[edit]
Purifying Quantization-conditioned Backdoors via Layer-wise Activation Correction with Distribution Approximation
Proceedings of the 41st International Conference on Machine Learning, PMLR 235:27439-27456, 2024.
Abstract
Model quantization is a compression technique that converts a full-precision model to a more compact low-precision version for better storage. Despite the great success of quantization, recent studies revealed the feasibility of malicious exploiting model quantization via implanting quantization-conditioned backdoors (QCBs). These special backdoors remain dormant in full-precision models but are exposed upon quantization. Unfortunately, existing defenses have limited effects on mitigating QCBs. In this paper, we conduct an in-depth analysis of QCBs. We reveal an intriguing characteristic of QCBs, where activation of backdoor-related neurons on even benign samples enjoy a distribution drift after quantization, although this drift is more significant on poisoned samples.

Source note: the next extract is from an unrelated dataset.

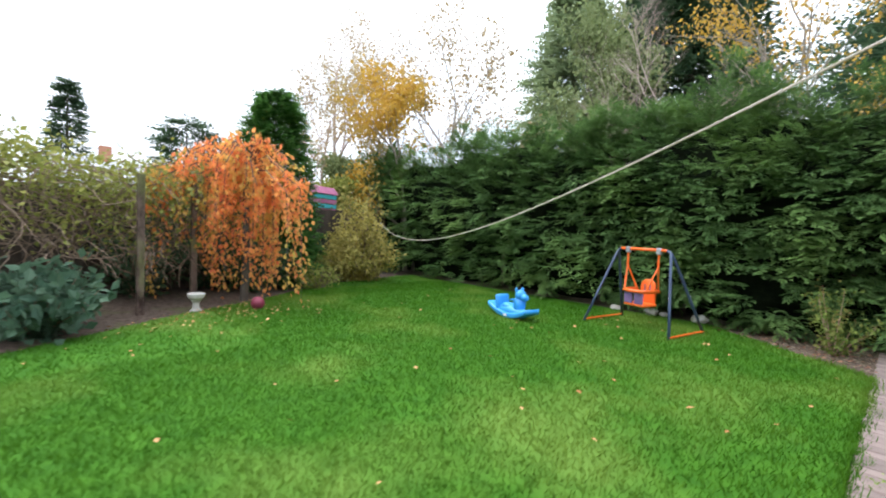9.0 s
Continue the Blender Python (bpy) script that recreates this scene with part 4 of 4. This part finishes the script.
def poplar(x, y, h, r, label):
    """A narrow crown of many steep, nearly parallel bare limbs."""
    t = thing("tree", x, y, -0.06, 0, label, "tree")
    limbs = [([Vector((0, 0, 0)), Vector((0, 0, h * 0.5)), Vector((0, 0, h))], [0.42, 0.26, 0.03])]
    for i in range(150):
        z, a = h * RNG.uniform(0.12, 0.85), RNG.uniform(0, 2 * math.pi)
        ln, out = h * RNG.uniform(0.14, 0.26) * (1.1 - 0.7 * z / h), Vector((math.cos(a), math.sin(a), 0))
        w = r * (1.05 - 0.75 * z / h) * RNG.uniform(0.5, 1.0)
        pts = [Vector((0, 0, z)), Vector((0, 0, z + 0.35 * ln)) + out * w * 0.4, Vector((0, 0, z + 0.95 * ln)) + out * w * 0.75, Vector((0, 0, z + 1.7 * ln)) + out * w]
        limbs.append((pts, [0.06, 0.045, 0.03, 0.012]))
        for j in range(5):
            p = pts[1].lerp(pts[3], RNG.uniform(0, 0.9))
            e = p + Vector((RNG.normal(0, 0.45), RNG.normal(0, 0.45), RNG.uniform(1.2, 3.0)))
            limbs.append(([p, p.lerp(e, 0.5) + Vector((RNG.normal(0, 0.1), RNG.normal(0, 0.1), 0)), e], [0.022, 0.018, 0.008]))
    v, f = limb_mesh(limbs)
    raw("trunk", v, f, GREYTWIG, t)
    return t


def bare_tree(x, y, fork, rz, label):
    """A bare tree that forks into two upright leaders and a long side limb, with a second, leaning stem."""
    t = thing("tree", x, y, -0.06, rz, label, "tree")
    limbs = []

    def limb(p, d, ln, r, lev, curl):
        pts, rad, q = [p], [r], p.copy()
        for i in range(6):
            d = (d + Vector(RNG.normal(0, 0.10, 3)) + Vector((0, 0, curl))).normalized()
            q = q + d * ln / 6
            pts.append(q.copy())
            rad.append(max(r * (1 - 0.14 * (i + 1)), 0.015))
        limbs.append((pts, rad))
        if lev < 3:
            for k in range((9, 6, 5)[lev]):
                i = RNG.integers(1, 6)
                side = Vector(RNG.normal(0, 1, 3)).normalized()
                limb(pts[i], (d * 0.7 + side * 0.8 + Vector((0, 0, 0.25))).normalized(), ln * RNG.uniform(0.25, 0.48), rad[i] * 0.5, lev + 1, 0.06)

    limbs.append(([Vector((0, 0, 0)), Vector((0.1, 0, fork * 0.6)), Vector((0, 0, fork))], [0.40, 0.36, 0.32]))
    top = Vector((0, 0, fork))
    limb(top, Vector((-0.26, 0.1, 1)), 7.6, 0.19, 0, 0.05)
    limb(top, Vector((0.30, -0.1, 1)), 8.4, 0.20, 0, 0.05)
    limb(top - Vector((0, 0, 0.4)), Vector((1.0, 0.1, 0.12)), 6.0, 0.15, 1, 0.10)
    foot = Vector((2.6, 0.3, 0))
    limbs.append(([foot, foot + Vector((-0.2, 0, fork * 0.45)), foot + Vector((0.1, 0, fork * 0.72))], [0.24, 0.2, 0.17]))
    limb(limbs[-1][0][-1], Vector((0.55, 0, 0.75)), 6.6, 0.14, 1, 0.06)
    v, f = limb_mesh(limbs)
    raw("trunk", v, f, BARK, t)
    return t


conifer(-1.7, 20.9, 14.6, 3.5, DARKFIR, 2000, 0.7, "large dark drooping conifer behind the hedge", 0.65, 0.8)
conifer(-5.4, 19.0, 11.9, 2.9, FIR, 1500, 0.5, "pale green conifer behind the hedge", 0.72)
conifer(6.2, 29.8, 14.6, 6.6, DARKFIR, 2300, 0.85, "broad dark pine far behind the hedge", 0.68, 0.2, 0.12, 0.6)
conifer(-36.0, 4.0, 10.6, 1.9, DARKFIR, 500, 0.6, "distant dark fir tree", 0.9)
conifer(-9.8, 6.1, 4.2, 1.35, DARKFIR, 420, 0.3, "small dark conifer beyond the border", 0.45)
conifer(-5.3, 6.9, 4.15, 1.0, THUJA, 2200, 0.20, "bright green upright conifer in the border", 0.42, 0.1, 0.02)
broadleaf(-2.5, 16.8, 7.6, 0.5, 3, 6, 0.14, BARK, OLIVE, 12, 0.13, "olive green tree behind the hedge", first=0.25)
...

Motivated by this finding, we propose to purify the backdoor-exposed quantized model by aligning its layer-wise activation with its full-precision version. To further exploit the more pronounced activation drifts on poisoned samples, we design an additional module to layer-wisely approximate poisoned activation distribution based on batch normalization statistics of the full-precision model. Extensive experiments are conducted, verifying the effectiveness of our defense. Our code is publicly available.